Alors, bien sûr que ça devient de moins en moins attractif pour les paysans, aujourd’hui la moyenne d’âge des exploitants est assez élevée. Il y en a beaucoup qui se sont installés dans les années 1980 et je ne suis pas sûr qu’il y aura une reprise par les plus jeunes, ce n’est pas évident… Là-dessus il y une interrogation, quel est l’avenir ? Peut-être que les départs à la retraite massifs provoqueront l’agrandissement des fermes et l’émergence d’une agriculture d’entreprise de grande dimension, mais pour l’instant on reste sur une agriculture à petite échelle.

A ce propos, quelle est la taille moyenne d’une exploitation ? A-t-on vu des phénomènes de concentration ?

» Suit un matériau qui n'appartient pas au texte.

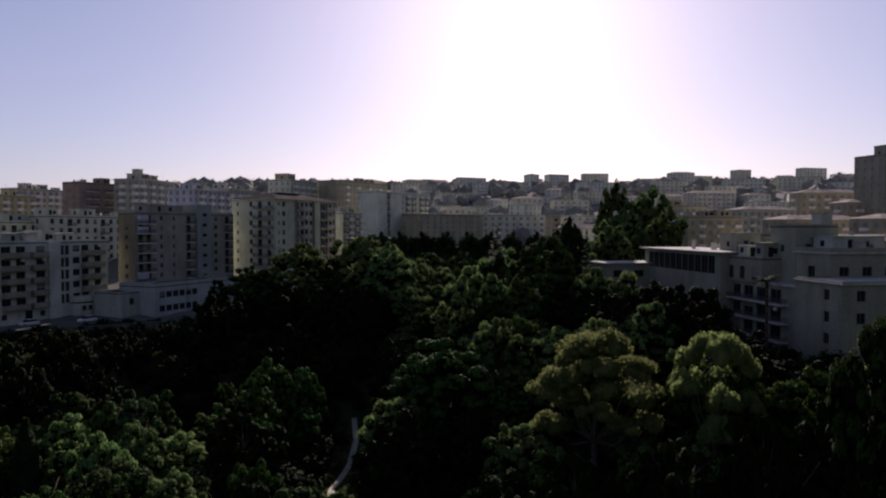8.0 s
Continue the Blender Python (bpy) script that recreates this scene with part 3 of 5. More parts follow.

La taille moyenne d’une exploitation est entre 2 et 5 hectares. Il y a eu des agrandissements mais ça reste de l’agriculture familiale d’entreprise. Il y a toujours un paysan qui est là et qui travaille, qui embauche du monde, bien sûr, mais il est là, il est présent. Donc c’est une agriculture familiale capitalisée, « moderne ». Mais il n’y a pas eu d’apparition, par exemple, d’entreprises capitalistes disant « On va trouver 50 hectares et on va trouver des employés salariés et on va faire fonctionner ça comme une entreprise capitaliste ». Il y a eu des tentatives dans les années 1980-90, dont une célèbre : « Tierras de Almeria », organisée sur la base du capital et du salariat mais qui n’a pas prospéré, elle a du fermer. Je crois que c’est difficile de faire fonctionner ce genre de système avec un patron qu’on ne voit jamais car l’activité de maraîchage demande une attention continue, qu’il est difficile de confier exclusivement à des salariés, à mon avis il faut que le chef d’exploitation soit là. Peut-être qu’une autre raison c’est qu’employer des ouvriers permanents coûte cher alors qu’il y a des moments où l’agriculteur n’a pas de quoi les faire travailler. Donc il n’y a pas eu de très grosses exploitations. Il y a une échelle de différence, entre des petites exploitations de 1 ou 2 hectares et d’autres plutôt entre 6 et 10 hectares. Mais une grande exploitation dans cette région c’est 10 hectares et il y en a très peu, ça plafonne autour de 5-6 hectares. Il y a des mouvements fonciers bien sûr, il y en a partout, mais le marché foncier n’est pas très dynamique.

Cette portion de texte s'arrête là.